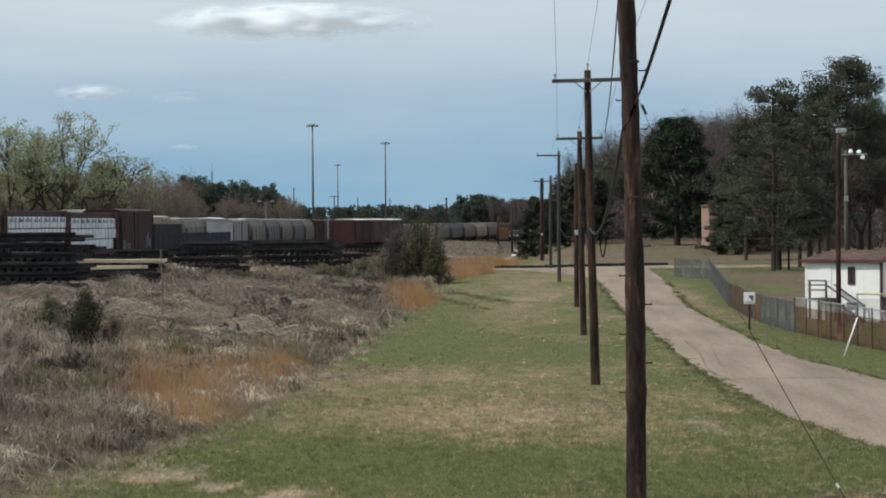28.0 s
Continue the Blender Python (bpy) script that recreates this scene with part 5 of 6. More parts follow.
cable("service_cable", [(2.75, 30, 10.9), at_pole(0, 8.36, 0.17, -0.1)], 0.036, CABLE, "thick black cable coming down to the near pole", "cable", 0.12)
cable("service_cable", [at_pole(0, 8.36, 0.17, -0.1), at_pole(0, 8.05, 0.04, -0.19), at_pole(0, 7.75, -0.08, -0.19), at_pole(0, 7.55, -0.2, -0.12)], 0.022, POLEWOOD, "thick brown cable strapped across the near pole", "cable", 0.0, 4)
cable("service_cable", [at_pole(0, 7.55, -0.2, -0.12), at_pole(1, 5.4, -0.16)], 0.04, CABLE, "thick black cable hanging to the next pole", "cable", 0.9)
cable("service_cable", [at_pole(0, 12.6, -0.1), at_pole(2, 10.0, 1.1)], 0.022, CABLE, "black twisted cable between the poles", "cable", 0.75, 24)
cable("service_cable", [at_pole(1, 5.2, 0.1), at_pole(2, 5.0, 0.1), at_pole(3, 5.2, 0.1), at_pole(4, 5.0, 0.1)], 0.025, CABLE, "black cable looping from pole to pole", "cable", 0.7)


def guy():
    b = Vector((6.72, 49.75, ground_z(6.72, 49.75)))
    g = thing("guy_wire", b.x, b.y, b.z, "steel guy wire from the near pole to a ground anchor", "guy wire")
    a, mid = Vector((2.6, 50.6, 8.3)) - b, Vector((4.81, 50.0, 3.5)) - b
    high = Vector((3.86, 50.3, 5.19)) - b
    part("strand", tube(tube(tubed((0, 0, 0), mid, 0.009, sides=6), mid, high, 0.006, sides=6), high, a, 0.006, sides=6), DARKSTEEL, g)
    part("upper_sleeve", tubed(high.lerp(a, 0.38), high.lerp(a, 0.45), 0.013, sides=8), DULLSTEEL, g, "pale worn sleeve")
    part("guard", tubed(mid * 0.1, mid * 0.125, 0.026, sides=8), WHITEPAINT, g, "pale plastic sleeve")
    part("strain_insulator", tubed(a.lerp(mid, 0.06), a.lerp(mid, 0.1), 0.028, sides=8), DARKSTEEL, g)
    part("anchor_rod", tubed((0.1, 0.02, -0.2), mid * 0.06, 0.02, sides=6), RUSTSTEEL, g)


def slack_loop(k, z, drop, label):
    """A slack bight of grey cable hanging beside a pole."""
    x, y, _ = at_pole(k, z)
    pts = []
    for i in range(9):
        t = i / 8
        pts.append((x + 0.12 + 0.28 * t, y - 0.05, z - drop * math.sin(math.pi * t) ** 0.8 - 0.35 * t))
    cable("cable_loop", pts, 0.024, DULLSTEEL, label, "cable", 0.0, 2)


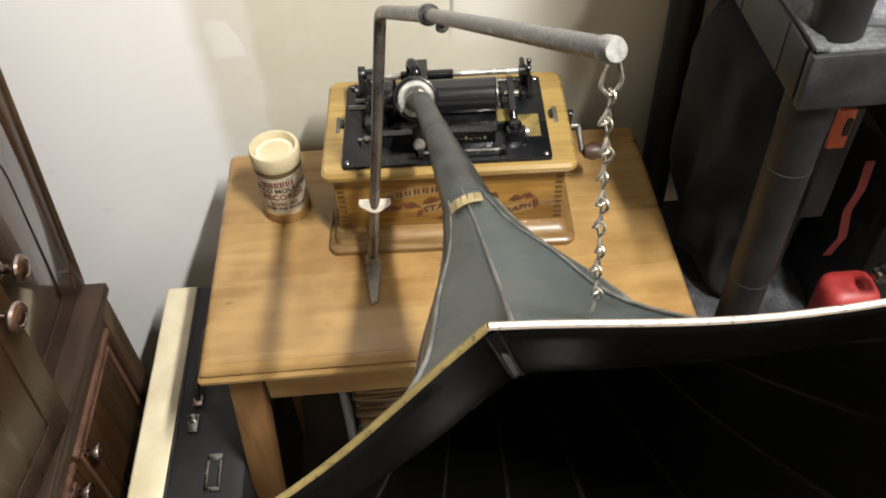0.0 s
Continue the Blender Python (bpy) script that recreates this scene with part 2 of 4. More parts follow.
M["black_case"] = surface("black_pebbled_vinyl", (0.007, 0.007, 0.0075), (0.017, 0.017, 0.018), 0.5, 0.0, 12, 900, 0.5)
M["cream_vinyl"] = surface("cream_vinyl", (0.58, 0.50, 0.33), (0.76, 0.69, 0.50), 0.5, 0.0, 10, 900, 0.25)
M["black_leather"] = surface("black_handle_leather", (0.010, 0.009, 0.008), (0.022, 0.02, 0.018), 0.45, 0.0, 40, 500, 0.3)
M["paper_a"] = surface("brown_paper_edges", (0.05, 0.028, 0.012), (0.14, 0.082, 0.036), 0.8, 0.0, 26, 240, 0.6, 0.0, 0.1, (1, 1, 6))
M["paper_b"] = surface("buff_paper_edges", (0.08, 0.050, 0.024), (0.19, 0.13, 0.068), 0.8, 0.0, 26, 240, 0.6, 0.0, 0.1, (1, 1, 6))
M["paper_c"] = surface("green_paper_edges", (0.11, 0.12, 0.08), (0.20, 0.21, 0.15), 0.8, 0.0, 26, 240, 0.6)
M["masking"] = surface("old_masking_tape", (0.40, 0.31, 0.15), (0.58, 0.48, 0.28), 0.6, 0.0, 60, 300, 0.2)
M["carpet"] = surface("dark_brown_floor", (0.035, 0.024, 0.018), (0.085, 0.06, 0.045), 0.8, 0.0, 8, 300, 0.4)
M["ceiling"] = surface("ceiling_paint", (0.40, 0.39, 0.36), (0.48, 0.47, 0.44), 0.8, 0.0, 4, 120, 0.1)
M["plain_wall"] = surface("room_wall_paint", (0.42, 0.405, 0.37), (0.52, 0.50, 0.46), 0.7, 0.0, 3, 150, 0.15)
M["keys"] = flat("grey_key_plastic", (0.085, 0.084, 0.082), 0.6)
M["keys_pale"] = flat("pale_key_legend", (0.36, 0.35, 0.34), 0.6)


def horn_paint():
    """Outside: grey-green paint, scuffed along the body."""
    n = Nodes("horn_outer_paint")
    v = n.coords()
    big, small = n.noise(v, 14, 5), n.noise(v, 260, 3)
    scuff = n.ramp(n.noise(n.coords((30, 3, 30)), 3.0, 6, 0.7), 0.60, 0.75)
    colour = n.mix(big, (0.014, 0.020, 0.0205), (0.056, 0.070, 0.070))
    colour = n.mix(n.math("MULTIPLY", scuff, 0.5), colour, (0.17, 0.17, 0.15))
    n.bump(small, 0.12, 0.0005)
    return n.set(colour, n.ramp(big, 0.3, 0.7, 0.32, 0.55), 0.0, 0.1)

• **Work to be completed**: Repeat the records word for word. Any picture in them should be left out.

• **Task result**:
28.0 s
Continue the Blender Python (bpy) script that recreates this scene with part 5 of 6. More parts follow.
cable("service_cable", [(2.75, 30, 10.9), at_pole(0, 8.36, 0.17, -0.1)], 0.036, CABLE, "thick black cable coming down to the near pole", "cable", 0.12)
cable("service_cable", [at_pole(0, 8.36, 0.17, -0.1), at_pole(0, 8.05, 0.04, -0.19), at_pole(0, 7.75, -0.08, -0.19), at_pole(0, 7.55, -0.2, -0.12)], 0.022, POLEWOOD, "thick brown cable strapped across the near pole", "cable", 0.0, 4)
cable("service_cable", [at_pole(0, 7.55, -0.2, -0.12), at_pole(1, 5.4, -0.16)], 0.04, CABLE, "thick black cable hanging to the next pole", "cable", 0.9)
cable("service_cable", [at_pole(0, 12.6, -0.1), at_pole(2, 10.0, 1.1)], 0.022, CABLE, "black twisted cable between the poles", "cable", 0.75, 24)
cable("service_cable", [at_pole(1, 5.2, 0.1), at_pole(2, 5.0, 0.1), at_pole(3, 5.2, 0.1), at_pole(4, 5.0, 0.1)], 0.025, CABLE, "black cable looping from pole to pole", "cable", 0.7)


def guy():
    b = Vector((6.72, 49.75, ground_z(6.72, 49.75)))
    g = thing("guy_wire", b.x, b.y, b.z, "steel guy wire from the near pole to a ground anchor", "guy wire")
    a, mid = Vector((2.6, 50.6, 8.3)) - b, Vector((4.81, 50.0, 3.5)) - b
    high = Vector((3.86, 50.3, 5.19)) - b
    part("strand", tube(tube(tubed((0, 0, 0), mid, 0.009, sides=6), mid, high, 0.006, sides=6), high, a, 0.006, sides=6), DARKSTEEL, g)
    part("upper_sleeve", tubed(high.lerp(a, 0.38), high.lerp(a, 0.45), 0.013, sides=8), DULLSTEEL, g, "pale worn sleeve")
    part("guard", tubed(mid * 0.1, mid * 0.125, 0.026, sides=8), WHITEPAINT, g, "pale plastic sleeve")
    part("strain_insulator", tubed(a.lerp(mid, 0.06), a.lerp(mid, 0.1), 0.028, sides=8), DARKSTEEL, g)
    part("anchor_rod", tubed((0.1, 0.02, -0.2), mid * 0.06, 0.02, sides=6), RUSTSTEEL, g)


def slack_loop(k, z, drop, label):
    """A slack bight of grey cable hanging beside a pole."""
    x, y, _ = at_pole(k, z)
    pts = []
    for i in range(9):
        t = i / 8
        pts.append((x + 0.12 + 0.28 * t, y - 0.05, z - drop * math.sin(math.pi * t) ** 0.8 - 0.35 * t))
    cable("cable_loop", pts, 0.024, DULLSTEEL, label, "cable", 0.0, 2)


0.0 s
Continue the Blender Python (bpy) script that recreates this scene with part 2 of 4. More parts follow.
M["black_case"] = surface("black_pebbled_vinyl", (0.007, 0.007, 0.0075), (0.017, 0.017, 0.018), 0.5, 0.0, 12, 900, 0.5)
M["cream_vinyl"] = surface("cream_vinyl", (0.58, 0.50, 0.33), (0.76, 0.69, 0.50), 0.5, 0.0, 10, 900, 0.25)
M["black_leather"] = surface("black_handle_leather", (0.010, 0.009, 0.008), (0.022, 0.02, 0.018), 0.45, 0.0, 40, 500, 0.3)
M["paper_a"] = surface("brown_paper_edges", (0.05, 0.028, 0.012), (0.14, 0.082, 0.036), 0.8, 0.0, 26, 240, 0.6, 0.0, 0.1, (1, 1, 6))
M["paper_b"] = surface("buff_paper_edges", (0.08, 0.050, 0.024), (0.19, 0.13, 0.068), 0.8, 0.0, 26, 240, 0.6, 0.0, 0.1, (1, 1, 6))
M["paper_c"] = surface("green_paper_edges", (0.11, 0.12, 0.08), (0.20, 0.21, 0.15), 0.8, 0.0, 26, 240, 0.6)
M["masking"] = surface("old_masking_tape", (0.40, 0.31, 0.15), (0.58, 0.48, 0.28), 0.6, 0.0, 60, 300, 0.2)
M["carpet"] = surface("dark_brown_floor", (0.035, 0.024, 0.018), (0.085, 0.06, 0.045), 0.8, 0.0, 8, 300, 0.4)
M["ceiling"] = surface("ceiling_paint", (0.40, 0.39, 0.36), (0.48, 0.47, 0.44), 0.8, 0.0, 4, 120, 0.1)
M["plain_wall"] = surface("room_wall_paint", (0.42, 0.405, 0.37), (0.52, 0.50, 0.46), 0.7, 0.0, 3, 150, 0.15)
M["keys"] = flat("grey_key_plastic", (0.085, 0.084, 0.082), 0.6)
M["keys_pale"] = flat("pale_key_legend", (0.36, 0.35, 0.34), 0.6)


def horn_paint():
    """Outside: grey-green paint, scuffed along the body."""
    n = Nodes("horn_outer_paint")
    v = n.coords()
    big, small = n.noise(v, 14, 5), n.noise(v, 260, 3)
    scuff = n.ramp(n.noise(n.coords((30, 3, 30)), 3.0, 6, 0.7), 0.60, 0.75)
    colour = n.mix(big, (0.014, 0.020, 0.0205), (0.056, 0.070, 0.070))
    colour = n.mix(n.math("MULTIPLY", scuff, 0.5), colour, (0.17, 0.17, 0.15))
    n.bump(small, 0.12, 0.0005)
    return n.set(colour, n.ramp(big, 0.3, 0.7, 0.32, 0.55), 0.0, 0.1)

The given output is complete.